Reference table
| Question | AppScreens | appscreenshotapi |
|---|---|---|
| Primary workflow | Browser editor for designing screenshots | JSON API, CI jobs, and coding agents |
| Repeatable releases | Manual/editor-driven unless automated separately | Idempotent render jobs and stable request files |
| Localization | Usually managed inside the editor | Locale lists and per-locale copy in the request |
| Output | Designed screenshots from a visual workflow | CDN image URLs, lint JSON, and Fastlane-ready ZIPs |
How to choose
If a marketer or designer wants to manually adjust a one-off campaign, an editor can be the faster fit. If a release process needs to regenerate dozens of screenshots after every UI or copy change, an API becomes the cleaner primitive.

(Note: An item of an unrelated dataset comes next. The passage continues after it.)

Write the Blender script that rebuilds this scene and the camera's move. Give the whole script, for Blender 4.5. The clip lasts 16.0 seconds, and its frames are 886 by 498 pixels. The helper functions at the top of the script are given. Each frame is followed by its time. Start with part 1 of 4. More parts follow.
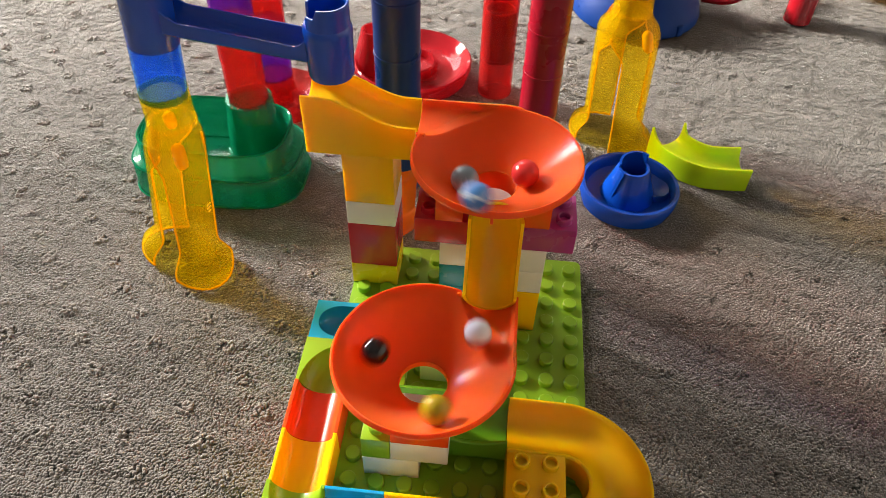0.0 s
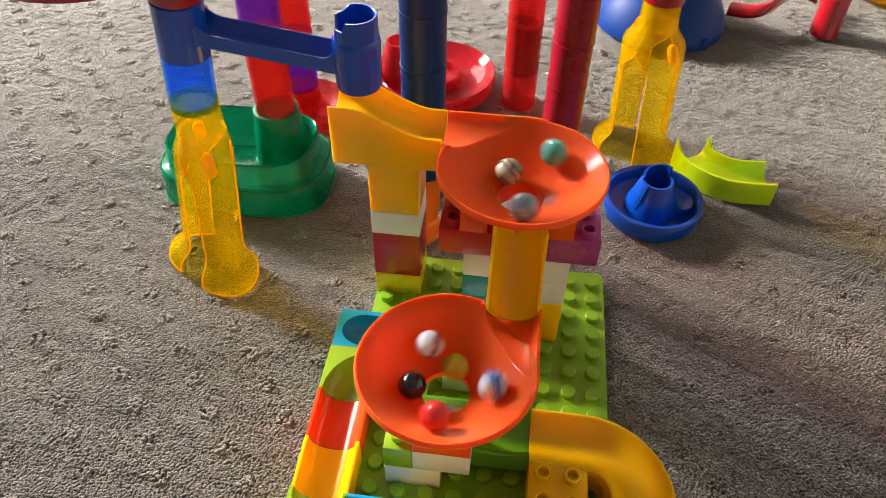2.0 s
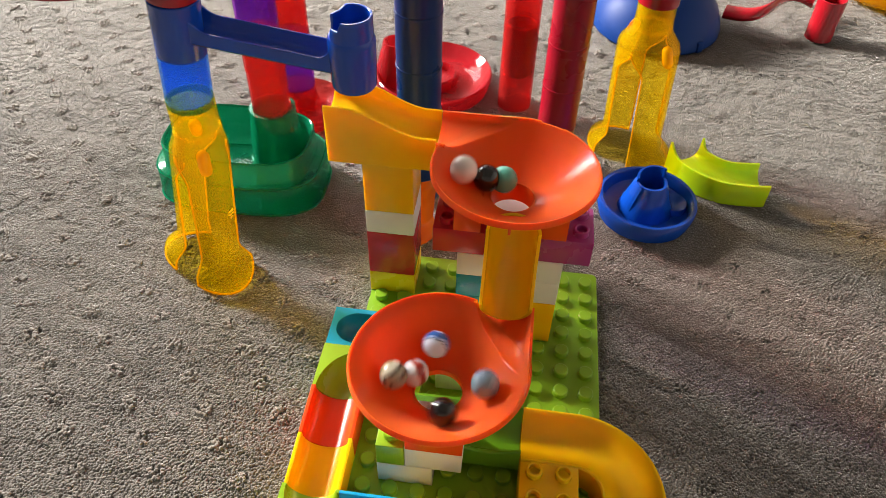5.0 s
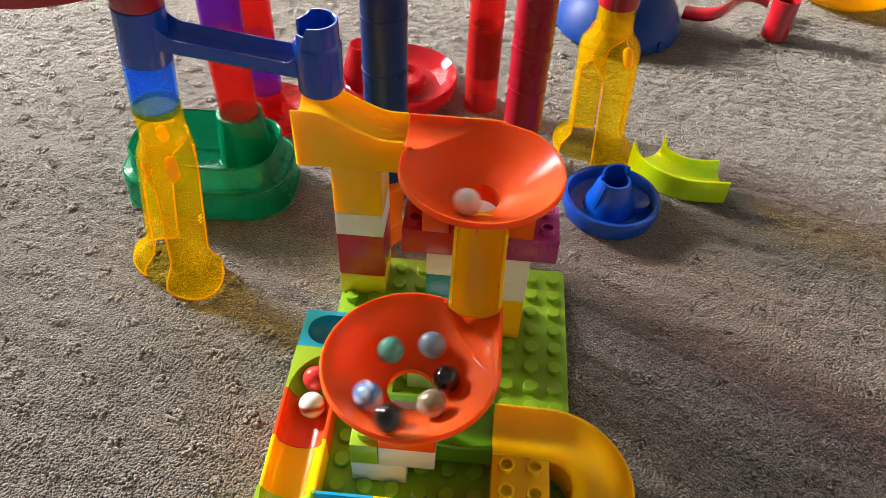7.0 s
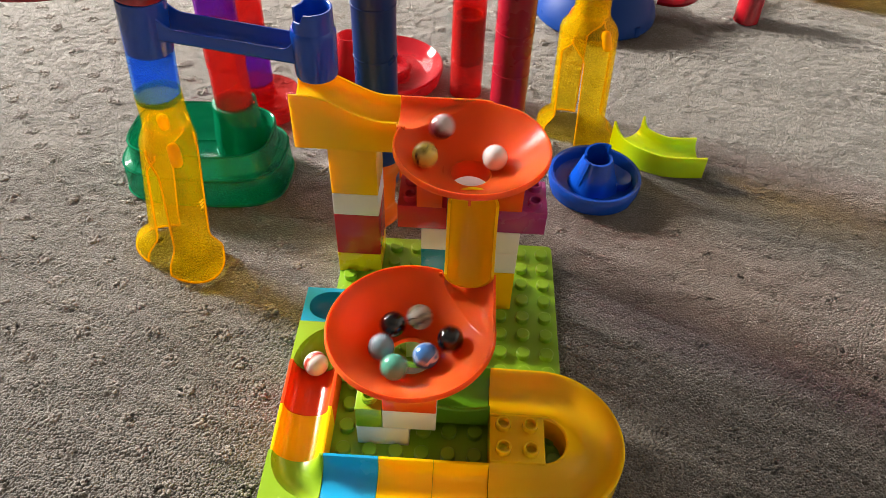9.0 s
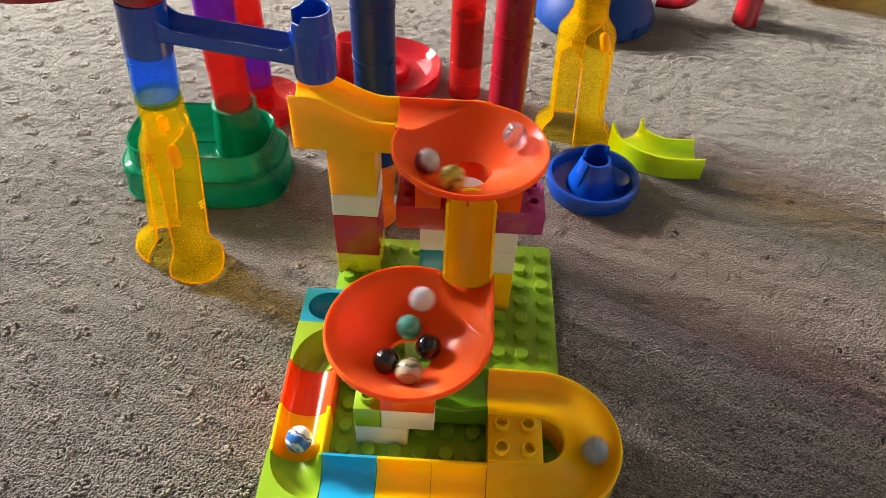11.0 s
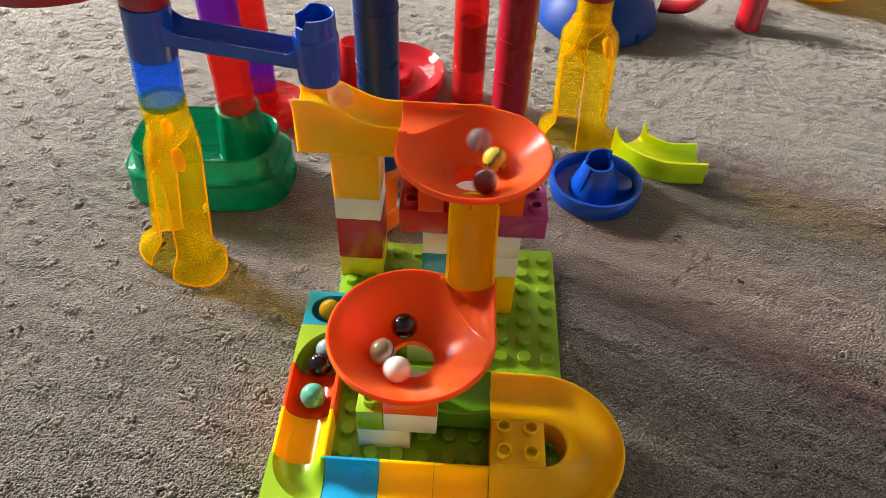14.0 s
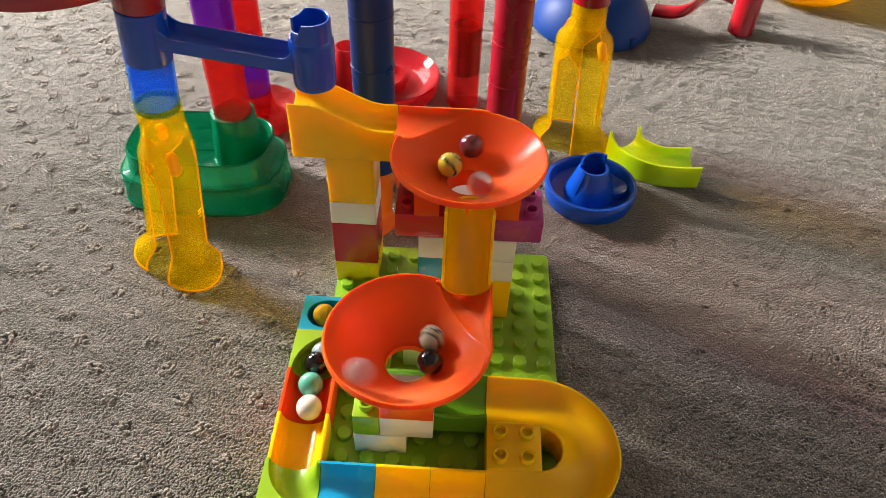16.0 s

The durable handoff is the request file: captures in, store-ready assets out, with lint findings that an agent or CI job can read.
Migration path
Start by recreating the existing set as a JSON render spec. Keep the same app captures and copy, then move device frames, colors, canvas presets, and locale output into reusable request fields.
FAQ
Is appscreenshotapi a AppScreens clone?
No. The positioning is API-first screenshot infrastructure, not a browser editor. It is meant for repeatable automation and agent workflows.